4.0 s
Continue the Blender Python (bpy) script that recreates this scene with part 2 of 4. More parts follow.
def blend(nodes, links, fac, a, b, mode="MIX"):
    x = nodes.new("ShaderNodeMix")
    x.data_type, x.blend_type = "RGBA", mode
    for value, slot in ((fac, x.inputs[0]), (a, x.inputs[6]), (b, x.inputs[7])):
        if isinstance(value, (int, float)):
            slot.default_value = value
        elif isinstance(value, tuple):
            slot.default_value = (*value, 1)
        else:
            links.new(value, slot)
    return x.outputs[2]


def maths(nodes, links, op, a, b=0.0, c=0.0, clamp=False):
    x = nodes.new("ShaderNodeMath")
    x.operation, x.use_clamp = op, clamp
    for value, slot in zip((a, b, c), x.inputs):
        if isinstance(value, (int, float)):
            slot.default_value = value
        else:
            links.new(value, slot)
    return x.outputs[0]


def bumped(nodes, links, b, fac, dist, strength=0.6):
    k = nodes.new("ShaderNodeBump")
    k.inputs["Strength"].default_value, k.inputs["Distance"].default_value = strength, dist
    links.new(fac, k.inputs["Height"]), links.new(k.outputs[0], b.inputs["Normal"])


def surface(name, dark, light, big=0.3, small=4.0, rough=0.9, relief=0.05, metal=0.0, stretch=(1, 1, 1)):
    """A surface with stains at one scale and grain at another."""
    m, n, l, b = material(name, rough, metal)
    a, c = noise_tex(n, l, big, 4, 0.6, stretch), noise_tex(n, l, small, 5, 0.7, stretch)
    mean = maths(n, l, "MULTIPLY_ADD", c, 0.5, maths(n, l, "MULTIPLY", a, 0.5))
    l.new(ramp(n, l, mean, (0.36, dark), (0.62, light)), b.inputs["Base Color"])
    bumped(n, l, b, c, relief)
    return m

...

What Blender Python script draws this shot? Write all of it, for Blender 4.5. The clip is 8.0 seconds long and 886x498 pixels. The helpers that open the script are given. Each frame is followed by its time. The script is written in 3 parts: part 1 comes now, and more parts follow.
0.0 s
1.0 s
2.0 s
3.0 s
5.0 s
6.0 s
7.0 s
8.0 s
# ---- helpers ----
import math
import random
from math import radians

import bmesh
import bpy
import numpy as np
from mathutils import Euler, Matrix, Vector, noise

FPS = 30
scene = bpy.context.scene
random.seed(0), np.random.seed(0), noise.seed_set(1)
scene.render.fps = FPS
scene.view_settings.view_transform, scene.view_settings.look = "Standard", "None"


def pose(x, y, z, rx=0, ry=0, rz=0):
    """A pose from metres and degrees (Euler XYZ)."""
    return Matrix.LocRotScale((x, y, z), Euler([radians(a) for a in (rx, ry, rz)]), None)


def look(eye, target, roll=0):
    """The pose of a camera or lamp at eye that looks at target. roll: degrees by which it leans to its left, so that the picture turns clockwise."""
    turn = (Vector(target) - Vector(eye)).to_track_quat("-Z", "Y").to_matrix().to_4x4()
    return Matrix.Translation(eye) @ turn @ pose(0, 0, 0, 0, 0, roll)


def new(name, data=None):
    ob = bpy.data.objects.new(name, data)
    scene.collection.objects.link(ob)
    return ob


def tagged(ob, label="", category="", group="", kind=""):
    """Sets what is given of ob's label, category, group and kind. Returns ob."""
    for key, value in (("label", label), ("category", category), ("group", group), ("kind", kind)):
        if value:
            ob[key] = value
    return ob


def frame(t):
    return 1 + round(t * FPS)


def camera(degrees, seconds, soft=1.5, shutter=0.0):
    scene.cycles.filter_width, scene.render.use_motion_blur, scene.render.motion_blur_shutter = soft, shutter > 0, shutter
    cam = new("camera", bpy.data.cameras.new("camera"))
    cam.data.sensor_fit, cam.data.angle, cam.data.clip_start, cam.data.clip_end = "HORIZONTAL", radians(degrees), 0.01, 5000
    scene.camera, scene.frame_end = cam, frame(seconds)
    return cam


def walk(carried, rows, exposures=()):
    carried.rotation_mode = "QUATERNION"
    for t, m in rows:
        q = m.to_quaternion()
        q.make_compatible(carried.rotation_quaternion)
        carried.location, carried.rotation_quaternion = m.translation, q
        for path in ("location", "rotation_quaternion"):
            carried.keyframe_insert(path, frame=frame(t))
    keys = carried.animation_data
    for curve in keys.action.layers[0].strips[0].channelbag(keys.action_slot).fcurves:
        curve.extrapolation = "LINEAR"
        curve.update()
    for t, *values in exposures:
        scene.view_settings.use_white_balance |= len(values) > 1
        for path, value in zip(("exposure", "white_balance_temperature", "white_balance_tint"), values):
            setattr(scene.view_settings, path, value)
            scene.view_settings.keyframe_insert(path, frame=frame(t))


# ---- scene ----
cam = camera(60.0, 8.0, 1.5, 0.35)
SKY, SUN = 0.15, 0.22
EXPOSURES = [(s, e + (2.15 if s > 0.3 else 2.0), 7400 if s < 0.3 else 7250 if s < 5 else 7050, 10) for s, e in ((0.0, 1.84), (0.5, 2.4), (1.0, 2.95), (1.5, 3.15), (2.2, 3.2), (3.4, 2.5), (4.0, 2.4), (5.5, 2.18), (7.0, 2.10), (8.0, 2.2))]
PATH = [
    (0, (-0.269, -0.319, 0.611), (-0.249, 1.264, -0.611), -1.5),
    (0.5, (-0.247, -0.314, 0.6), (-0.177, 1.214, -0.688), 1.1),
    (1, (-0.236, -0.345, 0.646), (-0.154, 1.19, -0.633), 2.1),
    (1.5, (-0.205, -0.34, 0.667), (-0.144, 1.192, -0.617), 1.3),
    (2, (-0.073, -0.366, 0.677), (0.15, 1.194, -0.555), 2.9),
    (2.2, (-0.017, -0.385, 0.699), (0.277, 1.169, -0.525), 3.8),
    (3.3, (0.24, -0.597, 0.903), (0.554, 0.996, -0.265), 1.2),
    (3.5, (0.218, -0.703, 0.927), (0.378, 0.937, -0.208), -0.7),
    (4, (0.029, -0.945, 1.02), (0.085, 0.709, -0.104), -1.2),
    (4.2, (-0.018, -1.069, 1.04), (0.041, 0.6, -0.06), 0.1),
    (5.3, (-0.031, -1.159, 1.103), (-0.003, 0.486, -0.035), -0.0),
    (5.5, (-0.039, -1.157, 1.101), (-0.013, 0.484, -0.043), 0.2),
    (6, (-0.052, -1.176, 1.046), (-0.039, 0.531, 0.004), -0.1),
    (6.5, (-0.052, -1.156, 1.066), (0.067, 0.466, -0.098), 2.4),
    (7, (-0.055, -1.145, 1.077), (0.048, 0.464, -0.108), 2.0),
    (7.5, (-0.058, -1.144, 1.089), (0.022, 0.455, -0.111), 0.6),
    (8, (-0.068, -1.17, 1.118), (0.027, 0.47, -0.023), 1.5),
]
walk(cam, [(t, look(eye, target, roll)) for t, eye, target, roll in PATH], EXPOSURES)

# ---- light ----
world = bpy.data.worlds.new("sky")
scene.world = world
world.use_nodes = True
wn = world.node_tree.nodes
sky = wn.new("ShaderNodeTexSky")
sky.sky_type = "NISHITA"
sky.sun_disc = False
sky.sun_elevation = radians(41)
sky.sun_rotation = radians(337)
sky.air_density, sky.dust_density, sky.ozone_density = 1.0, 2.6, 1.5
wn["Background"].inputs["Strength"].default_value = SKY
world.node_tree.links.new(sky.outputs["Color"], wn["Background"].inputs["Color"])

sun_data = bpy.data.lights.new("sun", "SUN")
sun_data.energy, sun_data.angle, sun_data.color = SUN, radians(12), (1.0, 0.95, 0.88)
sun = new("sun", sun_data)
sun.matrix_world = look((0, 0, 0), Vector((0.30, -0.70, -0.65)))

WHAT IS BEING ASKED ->
Begin with the line containing "import bmesh", end with the line containing "turn = (Vector(target)", and transcribe exactly every line in that span, with nothing added.

RESPONSE ->
import bmesh
import bpy
import numpy as np
from mathutils import Euler, Matrix, Vector, noise

FPS = 30
scene = bpy.context.scene
random.seed(0), np.random.seed(0), noise.seed_set(1)
scene.render.fps = FPS
scene.view_settings.view_transform, scene.view_settings.look = "Standard", "None"


def pose(x, y, z, rx=0, ry=0, rz=0):
    """A pose from metres and degrees (Euler XYZ)."""
    return Matrix.LocRotScale((x, y, z), Euler([radians(a) for a in (rx, ry, rz)]), None)


def look(eye, target, roll=0):
    """The pose of a camera or lamp at eye that looks at target. roll: degrees by which it leans to its left, so that the picture turns clockwise."""
    turn = (Vector(target) - Vector(eye)).to_track_quat("-Z", "Y").to_matrix().to_4x4()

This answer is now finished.